It’s quite normal to feel nervous and have butterflies in your stomach before going to a job interview, a blind date or making an important decision. This anxiousness is body’s natural response to stress and danger. It is an automatic alarm that rings when you feel threatened, under pressure, or are going through a stressful moment. While this condition doesn’t have any long-term effect on the body, in certain cases, it becomes so intense that it starts interfering with your day to day life. So, if your feelings of anxiety are constant and persisting from more than 6 months, you might be having the anxiety disorder.
Difference between Anxiety and Anxiety Disorder
Everyone feels anxious when they face a stressful or embarrassing situation. Although this normal feeling that comes and goes is unpleasant too, it motivates us to work harder and do a better job. It helps us stay alert and focused, but does not interfere with our everyday life. But when anxiety prevails for a long time and starts interfering with our relationships and activities, it stops being productive and becomes dangerous.

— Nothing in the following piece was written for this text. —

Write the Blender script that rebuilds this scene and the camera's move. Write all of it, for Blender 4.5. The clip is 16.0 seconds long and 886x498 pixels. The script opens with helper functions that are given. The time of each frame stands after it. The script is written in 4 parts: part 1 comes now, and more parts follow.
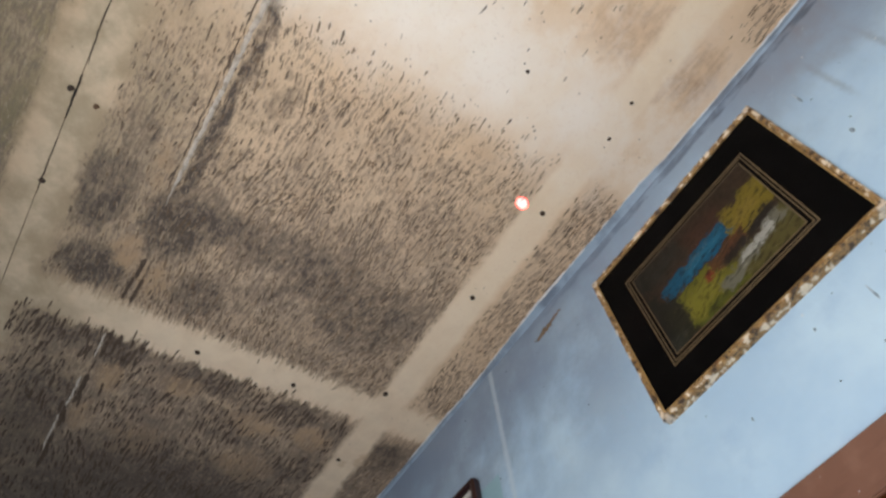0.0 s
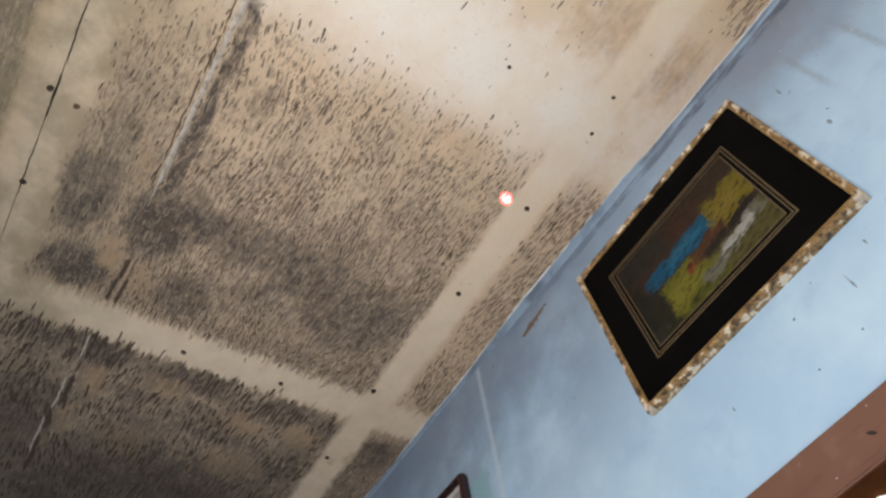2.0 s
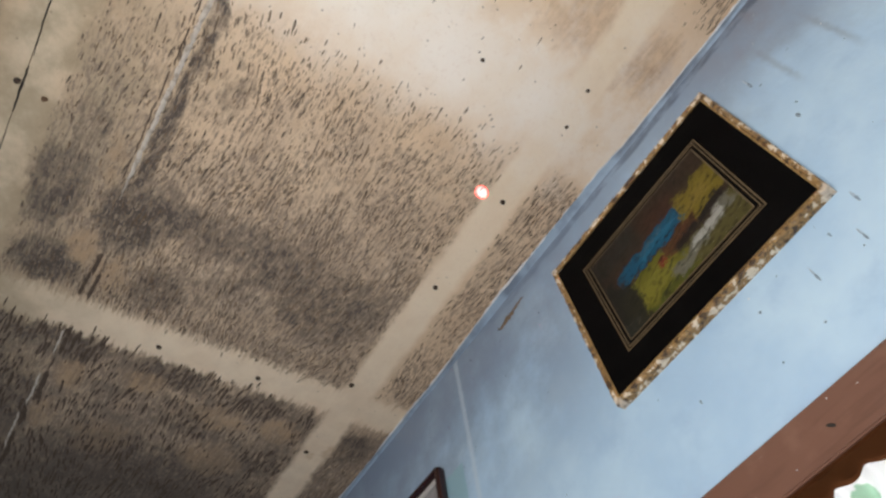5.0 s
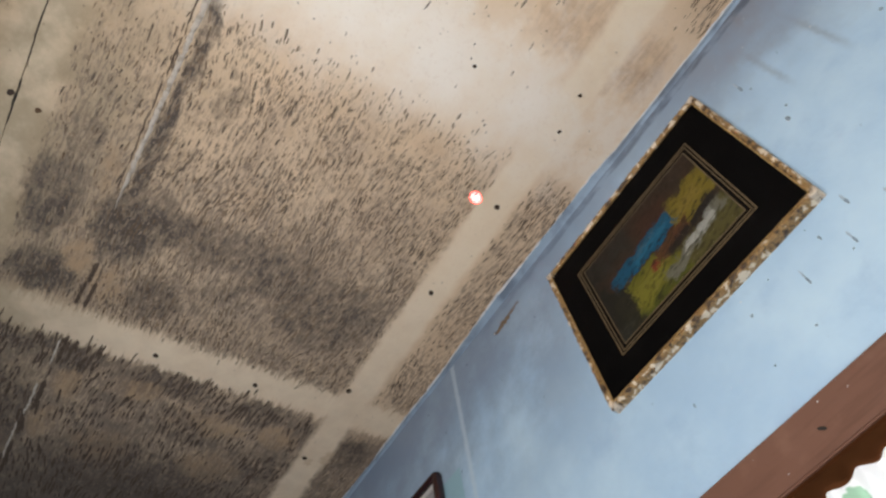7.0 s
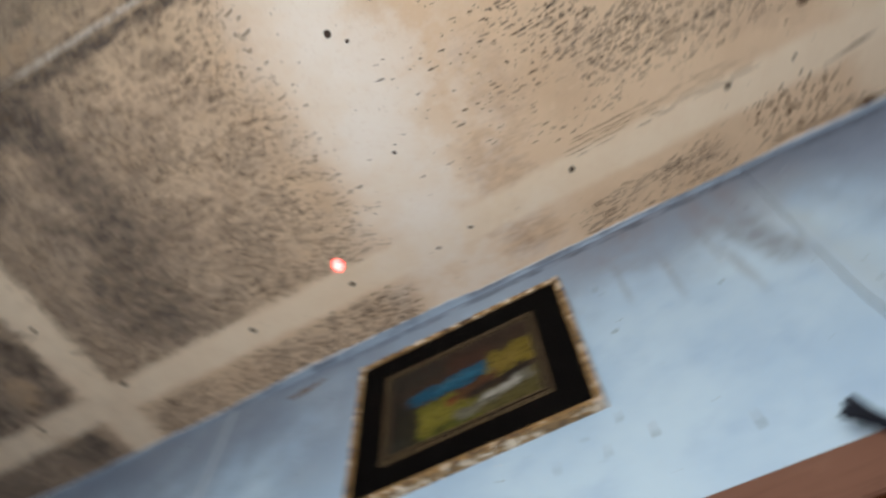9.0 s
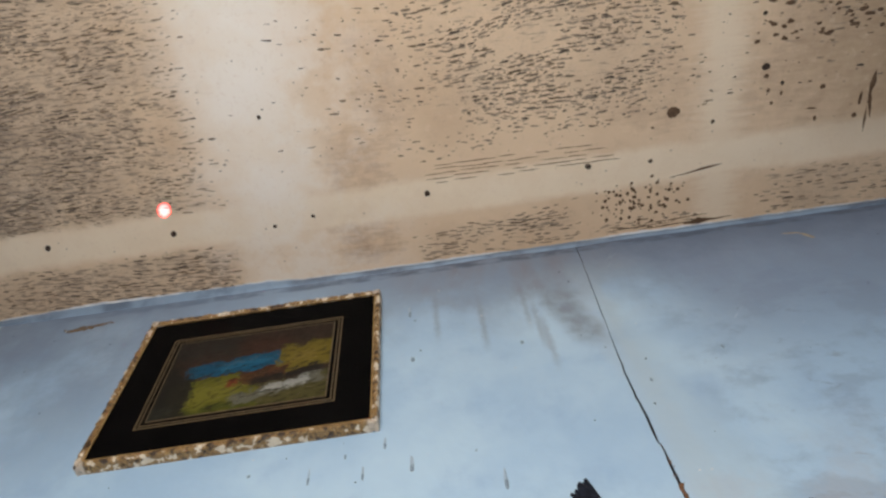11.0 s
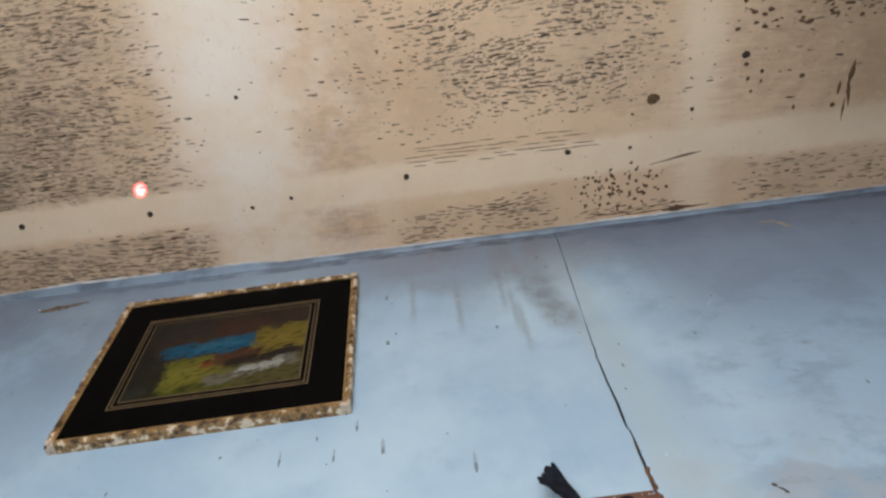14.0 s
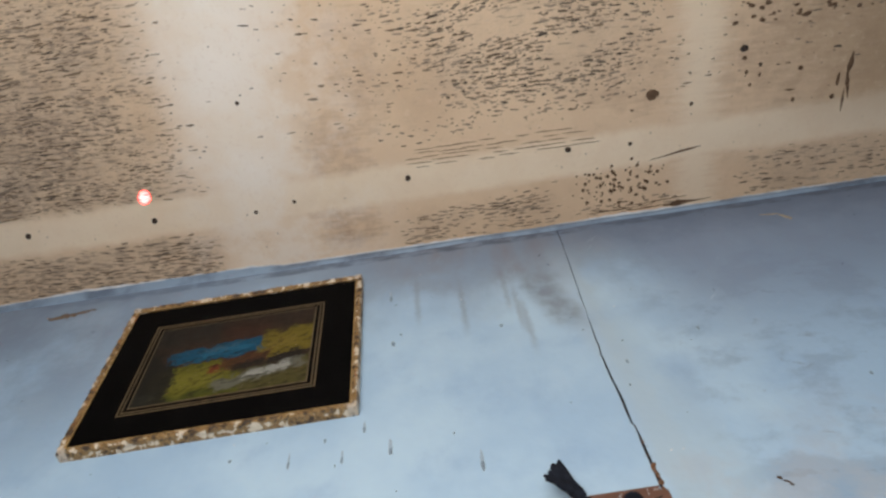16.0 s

In the case of an anxiety disorder, the feeling of fear is so intense that it may even cause you to stop doing things you once enjoyed. In extreme cases, a person suffering from anxiety disorder fears to enter an elevator, crossing the road or even leaving the home. The condition keeps getting worse if untreated. Apart from the feeling of butterflies in the stomach, or racing heart, you could also experience nightmares or painful thoughts or memories that are uncontrollable.
Symptoms of Anxiety Disorder
If you are experiencing any of the following symptoms, you might be having anxiety disorder:
• Feelings of fear, and uneasiness
• Surge of overwhelming panic
• Problems falling asleep
• Cold or sweaty hands or feet
• Hot flashes or chills
• Shortness of breath or Hyperventilation
• Heart palpitations or chest pain
• Trembling or shaking
• Not being able to be still and calm
• Dry mouth
• Muscle tension
• Feeling of losing control or going crazy
How Anxiety Disorder is Diagnosed?
A Doctor carefully evaluates the symptoms to diagnose the condition. If any of the above-mentioned symptoms are present, the doctor begins the evaluation by asking the person questions about his medical history. They also perform a physical exam to look for other medical illness that could be the cause of the symptoms.
If no other illness is found, the person may be referred to a psychologist, psychiatrist, or another trained mental healthcare professional. Psychologists and psychiatrists use specially designed assessment tools to evaluate a person for an anxiety disorder.
Treatment of Anxiety Disorder
To treat this disorder, it’s important to address the underlying medical conditions. Although the exact treatment approach depends on the type of disorder, one or a combination of medication, psychotherapy, cognitive-behavioral therapy or relaxation therapy may be used for most anxiety disorders.
Medication: Medications used to treat the symptoms of anxiety disorders include antidepressants, low-dose antipsychotics, certain anticonvulsant medicines and other anxiety-reducing drugs.
Psychotherapy: Psychotherapy involves a face to face counseling session with the Psychiatrist. The trained therapist helps the person suffering from anxiety by talking to them directly to understand and deal with their problems.
Cognitive-behavioral therapy: With this therapy, the person learns to identify and challenge the negative thought patterns and irrational beliefs that lead to troublesome feelings and fuel anxiety.
The Bottom Line
In addition to above-mentioned therapies and treatment, changes in lifestyle and dietary can also help a person ease out the symptoms of anxiety. Your own will power to overcome the fears and an inner urge to reduce negative feelings can have a great positive effect on your life.